US Refueling Planes Are Not Leaving Ben Gurion Airport; 50,000 Tickets in Danger 

The US has frozen the removal of Air Force refueling planes from Ben Gurion Airport, reviving a threat to roughly 50,000 flight tickets set to be canceled in July.

 US Air Force refueling planes at Ben Gurion

The United States has frozen the removal of US Air Force refueling planes from Ben Gurion Airport, Kan News reported Tuesday morning. According to Israel's Airports Authority, the freeze revives a threat to roughly 50,000 flight tickets that could be canceled during July if the aircraft removal does not move forward.

Last week, the United States had begun returning refueling planes to the Middle East and to Israel after they had been relocated to Europe amid the renewed fighting between the US and Iran.

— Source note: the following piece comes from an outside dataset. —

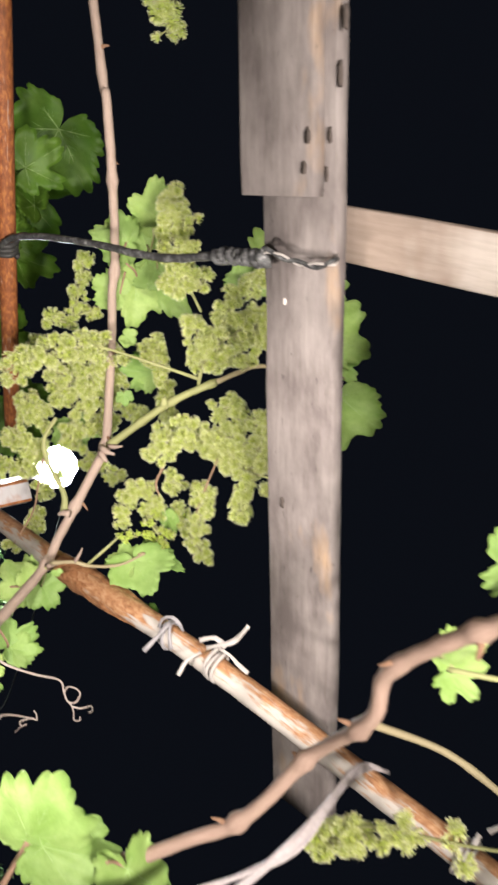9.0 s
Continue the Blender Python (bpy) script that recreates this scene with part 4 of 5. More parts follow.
leaf(vine_a, (0.198, 0.380, 2.090), (0.202, 0.366, 2.105), (-0.02, -0.67, -0.75), 124, lobes=0.4, stalk=(0.145, 0.386, 2.080))
leaf(vine_a, (0.173, 0.379, 2.090), (0.162, 0.374, 2.103), (-0.10, -0.55, -0.83), 125, lobes=0.4, stalk=(0.145, 0.386, 2.080))

# far leaves above the wire, their weaker light put into the darker colour
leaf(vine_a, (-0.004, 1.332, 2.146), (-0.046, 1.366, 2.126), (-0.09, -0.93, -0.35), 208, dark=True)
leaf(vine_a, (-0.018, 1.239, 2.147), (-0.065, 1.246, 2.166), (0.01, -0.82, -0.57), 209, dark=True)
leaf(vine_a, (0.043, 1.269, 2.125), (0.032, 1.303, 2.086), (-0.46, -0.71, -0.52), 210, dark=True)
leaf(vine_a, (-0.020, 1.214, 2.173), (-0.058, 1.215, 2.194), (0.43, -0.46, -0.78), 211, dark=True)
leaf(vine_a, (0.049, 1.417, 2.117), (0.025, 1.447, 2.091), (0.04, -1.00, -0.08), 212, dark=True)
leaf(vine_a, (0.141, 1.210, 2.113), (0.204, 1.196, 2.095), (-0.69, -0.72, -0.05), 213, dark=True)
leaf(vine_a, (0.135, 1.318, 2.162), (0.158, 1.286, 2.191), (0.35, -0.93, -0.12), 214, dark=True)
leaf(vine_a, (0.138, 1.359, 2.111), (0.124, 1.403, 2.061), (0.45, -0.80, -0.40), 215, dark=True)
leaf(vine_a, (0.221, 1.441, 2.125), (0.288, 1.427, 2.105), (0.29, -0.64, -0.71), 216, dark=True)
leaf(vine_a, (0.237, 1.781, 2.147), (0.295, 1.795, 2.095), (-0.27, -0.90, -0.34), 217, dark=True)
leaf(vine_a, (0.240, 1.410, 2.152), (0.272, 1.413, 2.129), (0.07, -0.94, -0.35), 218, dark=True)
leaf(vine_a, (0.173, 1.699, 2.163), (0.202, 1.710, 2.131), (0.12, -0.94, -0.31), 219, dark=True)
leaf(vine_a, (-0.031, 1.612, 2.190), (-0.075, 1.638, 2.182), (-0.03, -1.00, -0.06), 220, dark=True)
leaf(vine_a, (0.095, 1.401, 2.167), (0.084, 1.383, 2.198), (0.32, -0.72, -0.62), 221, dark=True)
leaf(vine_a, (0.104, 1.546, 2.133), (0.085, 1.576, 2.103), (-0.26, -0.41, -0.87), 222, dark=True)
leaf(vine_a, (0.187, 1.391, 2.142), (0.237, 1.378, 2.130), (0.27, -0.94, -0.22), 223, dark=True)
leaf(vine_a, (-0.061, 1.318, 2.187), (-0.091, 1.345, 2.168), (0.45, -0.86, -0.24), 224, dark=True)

# dry cane with swollen joints
vine_b = empty("grape_vine", (0.499, 0.583, 1.918), "dry tan grape cane with swollen joints and curled tendrils", "vine", "grape vines on the pergola")
cane(vine_b, [(0.228, 0.713, 2.090), (0.343, 0.681, 2.087), (0.451, 0.640, 2.030), (0.499, 0.583, 1.918), (0.509, 0.542, 1.848), (0.518, 0.506, 1.785), (0.532, 0.452, 1.691)], 0.0034, 0.0048, 5, BARK_DRY, nodes=(0.28, 0.42, 0.55, 0.66, 0.8), gain=0.4)
cane(vine_b, [(-0.260, 1.158, 2.120), (-0.067, 0.966, 2.120), (0.030, 0.870, 2.120), (0.114, 0.781, 2.100), (0.228, 0.713, 2.090)], 0.0028, 0.0034, 6, BARK_DARK, nodes=(0.3, 0.6), label='dark brown upper length of the cane')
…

The freeze reopens a parking-space crisis that has plagued Ben Gurion Airport for months. Dozens of American refueling and transport aircraft have occupied a significant share of the airport's parking capacity since Israel made the field available for US military operations amid the countries' close security cooperation, crowding out space needed for civilian flights. The crisis initially threatened as many as 2.4 million tickets before a partial removal of aircraft brought the risk down to several hundred thousand, and a subsequent agreement reached with the US military roughly three weeks ago appeared to have resolved the threat entirely, with dozens of planes transferred to Israeli Air Force bases around the country.

The renewed freeze comes as Ben Gurion Airport heads into some of its busiest weeks of the year, with the Airports Authority projecting passenger traffic to cross 80,000 people a day by the end of the month and to peak at roughly 94,000 passengers on July 30.